ABSTRAKTER FILM (Birgit Hein, D 2013, 9 min)
Der Film besteht aus kurzen Sequenzen, aus „Raw Videos" der Kämpfe in Libyen und Syrien, die von den Betroffenen ins Netz gestellt wurden, um die Welt über die Ereignisse zu informieren. Die Fragmente zeigen einen unkontrollierten Fluss von nahezu abstrakten Bildern, als Ergebnis des Schocks, wenn der Filmmacher unter plötzlichem Beschuss die Kontrolle über seinen Körper verliert und das Handy angeschaltet bleibt, das manchmal sogar den eigenen Tod filmt."
SHANGHAI LIGHT IMPRESSIONS (Birgit Hein, D 2007, 10 min)
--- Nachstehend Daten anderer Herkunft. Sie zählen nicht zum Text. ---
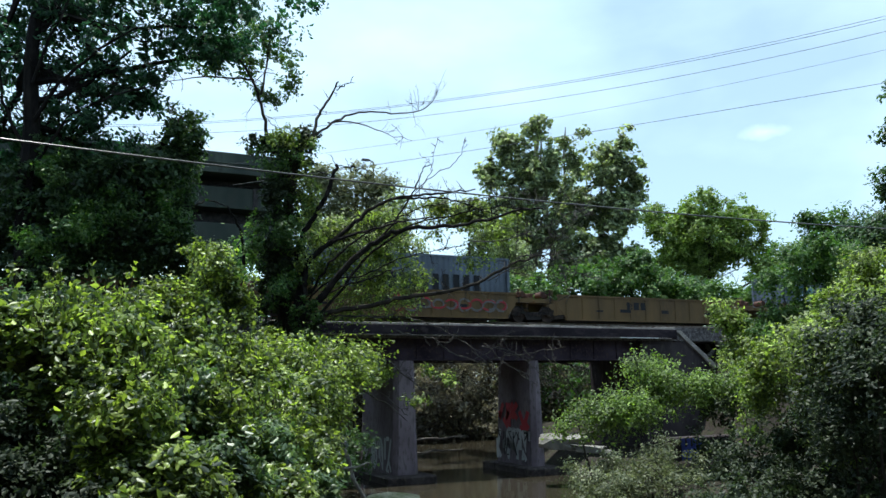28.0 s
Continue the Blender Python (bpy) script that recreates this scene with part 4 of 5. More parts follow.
vine_tree = bpy.data.objects["vine_clad_tree"]
# lit clumps on the dark mass, put in as paler leaves
foliage("paler_creeper_leaves", local(tuple(vine_tree.location), [(-1.06, 27.96, 7.12, 0.66, 0.62), (-0.33, 27.90, 5.31, 0.91, 0.73), (-1.41, 28.02, 4.35, 0.89, 0.71), (0.82, 28.32, 6.23, 0.57, 0.76), (2.25, 28.27, 5.74, 0.69, 0.96), (3.20, 29.60, 9.92, 0.36, 0.45), (3.36, 29.60, 9.29, 0.33, 0.62), (3.04, 29.60, 8.71, 0.49, 0.62), (2.60, 29.60, 7.38, 0.44, 1.31)]),
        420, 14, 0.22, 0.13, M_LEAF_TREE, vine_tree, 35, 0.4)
# lit top and right side of the vine column, as paler leaves
foliage("paler_creeper_leaves", local(tuple(bpy.data.objects["vine_clad_snag"].location), [(6.82, 28.87, 9.19, 0.94, 0.30), (7.37, 28.88, 7.53, 0.43, 1.28), (7.34, 29.09, 4.96, 0.51, 1.28)]),
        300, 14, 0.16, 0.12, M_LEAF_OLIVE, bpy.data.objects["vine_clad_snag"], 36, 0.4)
foliage("paler_creeper_leaves", local(tuple(bpy.data.objects["vine_clad_snag"].location), [(6.00, 28.96, 8.29, 0.72, 0.63), (6.92, 28.38, 8.45, 0.72, 0.72), (6.63, 28.82, 5.94, 0.92, 1.05), (6.35, 29.33, 3.67, 1.05, 1.26), (7.32, 28.96, 2.39, 0.92, 0.84), (5.82, 29.42, 5.36, 0.51, 1.26)]),
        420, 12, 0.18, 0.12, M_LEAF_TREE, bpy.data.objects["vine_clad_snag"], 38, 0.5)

# bare and half-bare branches of the snag
snag = bpy.data.objects["vine_clad_snag"]
snag_base = tuple(snag.location)
rng = np.random.default_rng(21)


def bough(pts, r0, r1, shoots, length, mat=M_DEAD, up=0.3, start=0.3, fine=0.015):
    bm = bmesh.new()
    ln = limb(bm, local(snag_base, pts), r0, r1, rng, 5, 0.025, 6)
    part("bough", bm, mat, snag, "bare crooked grey branch" if mat is M_DEAD else "")
    bm = bmesh.new()
    twigs(bm, ln, int(shoots * 2.4), length, fine, rng, up, start)
    tagged(part("twig_spray", bm, mat, snag), kind="stuff")


bough([(7.58, 29.12, 8.83), (7.77, 28.71, 10.08), (8.08, 28.32, 10.83), (8.38, 27.96, 11.47)], 0.07, 0.03, 3, 0.5)
bough([(8.33, 28.04, 11.13), (8.59, 27.78, 11.32), (8.87, 27.53, 11.34)], 0.03, 0.012, 1, 0.2)
bough([(7.68, 28.86, 9.44), (8.39, 28.21, 9.98), (9.09, 27.61, 10.21), (10.18, 26.88, 10.07), (11.19, 26.26, 10.18), (11.64, 25.82, 10.86)], 0.055, 0.01, 6, 0.9, up=0.6, start=0.6, fine=0.009)
bough([(8.12, 28.45, 9.94), (8.94, 27.85, 9.85), (9.89, 27.34, 9.47), (10.93, 26.79, 9.06)], 0.036, 0.008, 3, 0.6, up=-0.2, start=0.6, fine=0.008)
bough([(6.07, 29.66, 9.33), (5.76, 29.48, 10.64), (5.23, 29.41, 11.89), (4.52, 29.49, 12.82)], 0.07, 0.03, 5, 1.0, M_BARK)
bough([(5.72, 29.43, 11.06), (5.82, 29.13, 11.88), (5.87, 28.93, 12.94)], 0.05, 0.015, 6, 0.9, M_BARK)
bough([(5.44, 29.36, 11.61), (4.01, 29.82, 11.65), (2.36, 30.42, 11.47)], 0.045, 0.012, 4, 0.6, M_BARK)
bough([(7.41, 29.72, 2.02), (7.76, 29.49, 2.74), (8.25, 29.16, 3.36), (8.76, 28.81, 4.16), (9.50, 28.32, 4.98), (10.01, 27.97, 5.39), (10.59, 27.58, 5.68), (11.31, 27.09, 5.79), (12.39, 26.37, 5.80), (13.45, 25.66, 5.95), (14.41, 25.01, 6.28), (15.19, 24.48, 6.28)], 0.162, 0.0283, 14, 0.8, M_SHADED_BARK)
bough([(7.35, 29.16, 2.11), (7.45, 29.09, 3.37), (7.51, 29.05, 4.33), (7.87, 28.81, 4.92), (8.42, 28.44, 5.30), (9.06, 28.01, 5.55), (10.05, 27.34, 5.82), (10.76, 26.86, 5.99), (11.56, 26.32, 6.05)], 0.115, 0.0229, 10, 0.7, M_SHADED_BARK)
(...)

Eine kurze Dokumentation über die Lichtervielfalt von Shanghai. Riesige Bildwände an den Hochhäusern beherrschen die Innenstadt von Shanghai. Sie öffnen weite Landschaften oder bedecken die Fassaden mit bunten abstrakten Laufbildern. Um Mitternacht gehen die Lichter aus. Dann leuchtet nur noch der weiße Mond über der dunklen Häuserkulisse
Außerdem wird der Dokumentarfilm IM SPIEGEL DER BILDER. DIE FILMEMACHERIN BIRGIT HEIN (D 2001) von Karin Jurschick gezeigt. Im Mittelpunkt des Films steht Birgit Hein selbst, die anschaulich und lebendig von ihren künstlerischen Anfängen in den späten 60er Jahren, von der Entstehung ihrer Filme und deren Rezeption erzählt, nebst Ausschnitten aus einigen ihrer Filme.